Any news on how to make it work? (Java, Html to PDF)

@giedrius14,

We have assigned this issue to concerned team member and we will share good news with you soon.

Was PDFNEWNET-40410 ever resolved and if not, is there a workaround for this?

@ANDREA.FARRIS

The ticket was blocked by other sub-tasks initially. We have revived it against your concerns and will inform you as soon as it is closed. Furthermore, can you please try 23.12 version of the API and if you facing the similar issue, can you please share your sample HTML in .zip format with us? We will include it in our investigation and do the needful.

Hi yes we tried version 23.12 and still no luck. I have attached a zip with the html we are testing. The url in the html file should take you to the section at the bottom
Test_Bookmark.zip (1.3 MB)

@ANDREA.FARRIS

We have opened the following new ticket(s) in our internal issue tracking system and will deliver their fixes according to the terms mentioned in Free Support Policies.

Issue ID(s): PDFNET-56377

You can obtain Paid Support Services if you need support on a priority basis, along with the direct access to our Paid Support management team.

Is there any update on this? Or is there a workaround?

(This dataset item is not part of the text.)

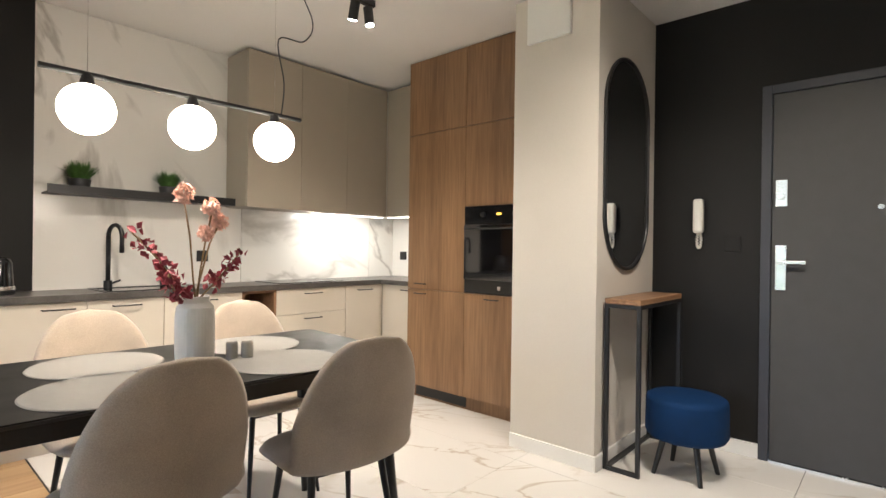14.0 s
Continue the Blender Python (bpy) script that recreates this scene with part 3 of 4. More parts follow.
def disc(rx, rz, n=36, a0=0, a1=360):
    return [(rx * math.cos(radians(a0 + (a1 - a0) * k / n)), rz * math.sin(radians(a0 + (a1 - a0) * k / n))) for k in range(n + (a1 - a0 < 360))]


def print_frame(label, x, d, z, w, h, lean, rz=G):
    t = thing("framed_print", label, "picture")
    t.matrix_world = Matrix.Rotation(rz, 4, "Z") @ pose(x, -d, z, -lean, 0, 0)
    bm = bmesh.new()
    b = 0.010
    box(-w / 2, -w / 2 + b, -0.018, 0, 0, h, bm=bm)
    box(w / 2 - b, w / 2, -0.018, 0, 0, h, bm=bm)
    box(-w / 2 + b, w / 2 - b, -0.018, 0, 0, b, bm=bm)
    box(-w / 2 + b, w / 2 - b, -0.018, 0, h - b, h, bm=bm)
    part("frame", bm, M_BLACK, t, "thin black frame")
    part("mount", box(-w / 2 + b, w / 2 - b, -0.010, -0.002, b, h - b), M_PAPER, t, "white paper mount")
    return t


L1 = 0.0108
t = print_frame("abstract print of dark and rust shapes in a black frame", -1.196, 0.072, 1.083, 0.502, 0.722, 4.0)
part("print_ground", flat([(-0.19, -0.30), (0.19, -0.30), (0.19, 0.30), (-0.19, 0.30)], L1, 0, 0.372), M_PRINTBG, t, "pale taupe ground")
part("circle_shape", flat(disc(0.056, 0.056), L1 + 0.0008, 0.035, 0.552), M_PRINTGR, t, "grey printed circle")
a = radians(10)
part("half_bowl_shape", flat([(x * math.cos(a) - z * math.sin(a), x * math.sin(a) + z * math.cos(a)) for x, z in disc(0.118, 0.108, 30, 180, 360)], L1 + 0.0008, 0.01, 0.455), M_PRINTBR, t, "rust half bowl")
part("arch_shape", flat([(0.135, -0.14)] + [(x, z) for x, z in disc(0.135, 0.145, 24, 0, 180)] + [(-0.135, -0.14)], L1 + 0.0008, 0.022, 0.212), M_PRINTCH, t, "charcoal arch")

t = print_frame("small line-art print in a black frame", -1.43, 0.104, 1.083, 0.315, 0.412, 3.5)
part("circle_shape", flat(disc(0.037, 0.041), L1, 0.058, 0.295), M_PRINTCH, t, "charcoal printed blob")
part("bar_shape", flat(rounded(0.050, 0.036, 0.008), L1, -0.093, 0.193), M_PRINTMV, t)
part("bar_shape", flat(rounded(0.078, 0.048, 0.010), L1, -0.080, 0.117), M_PRINTMV, t)
pts = [(-0.12, 0.335), (-0.08, 0.325), (-0.055, 0.285), (-0.05, 0.23), (-0.02, 0.20), (0.03, 0.18), (0.06, 0.14), (0.065, 0.07)]
bm = bmesh.new()
for (xa, za), (xb, zb) in zip(pts, pts[1:]):
    nx, nz = -(zb - za), xb - xa
    q = 0.0016 / math.hypot(nx, nz)
    bm.faces.new([bm.verts.new((xa + nx * q, -L1, za + nz * q)), bm.verts.new((xb + nx * q, -L1, zb + nz * q)), bm.verts.new((xb - nx * q, -L1, zb - nz * q)), bm.verts.new((xa - nx * q, -L1, za - nz * q))])
part("line_shape", bm, M_PRINTMV, t, "thin drawn line")

# ---------------- track lights ----------------


def spot_head(parent, x, y, aim, power, size=50, can=0.10):
    """A black cylinder spot under its track at (x, y) that points at aim."""
    top = Vector((x, y, H - 0.045))
    a = (Vector(aim) - top).normalized()
    c = top - Vector((0, 0, 0.055))
    k = part("spot", tube([c - a * can * 0.5, c + a * can * 0.5], 0.0275, 20), M_BLACK, parent, "black cylinder spot")
    part("stem", tube([top + Vector((0, 0, 0.02)), c], 0.006, 8), M_BLACK, k)
    part("lens", tube([c + a * (can * 0.5 + 0.0005), c + a * (can * 0.5 + 0.003)], 0.023, 18), M_BULB, k, "lit lens")
    e = c + a * (can * 0.5 + 0.008)
    lamp("spot_light", "SPOT", power, look(e, e + a), WARM, size=radians(size), blend=1.0, soft=0.025)


def track(label, p, q, spots, drop=0.0):
    t = thing("track_light", label, "track light")
    d = (Vector(q) - Vector(p))
    rz = math.atan2(d.y, d.x)
    bm = box(0, d.length, -0.016, 0.016, H - 0.040, H - 0.002, 0.002)
    bm.transform(Matrix.Translation((p[0], p[1], 0)) @ Matrix.Rotation(rz, 4, "Z"))
    part("rail", bm, M_BLACK, t, "black ceiling rail")
    for f, aim, power, size in spots:
        v = Vector(p) + d * f
        spot_head(t, v.x, v.y, aim, power, size)
    return t


track("black ceiling track with lit spots above the bed", (-2.49, -1.535), (-0.47, -1.50), [
    (0.03, (-2.74, -0.75, 0.2), 84, 92), (0.08, (-2.45, -2.75, 0.9), 75, 95), (0.54, (-1.8, -0.2, 0.7), 98, 100), (0.94, (-0.85, -0.2, 0.7), 76, 100), (0.985, (0.14, -1.05, 0.75), 66, 88)])
so = blanket.children[0].modifiers.new("thickness", "SOLIDIFY")
so.thickness, so.offset = 0.012, 0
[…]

Being able to use Html->Pdf to create links within a PDF that take you to another part of the PDF seems like a pretty rudimentary requirement. I’m very surprised there isn’t a way to get this to work.

@ANDREA.FARRIS

We apologize for the inconvenience and the delay for this feature. This may look like as simple as it works in HTML but from the perspective of PDF format, it may be a complex functionality. Nevertheless, we are surely looking into it and as soon as we release it, we will announce and post a notification here for your kind reference. Please spare us some time.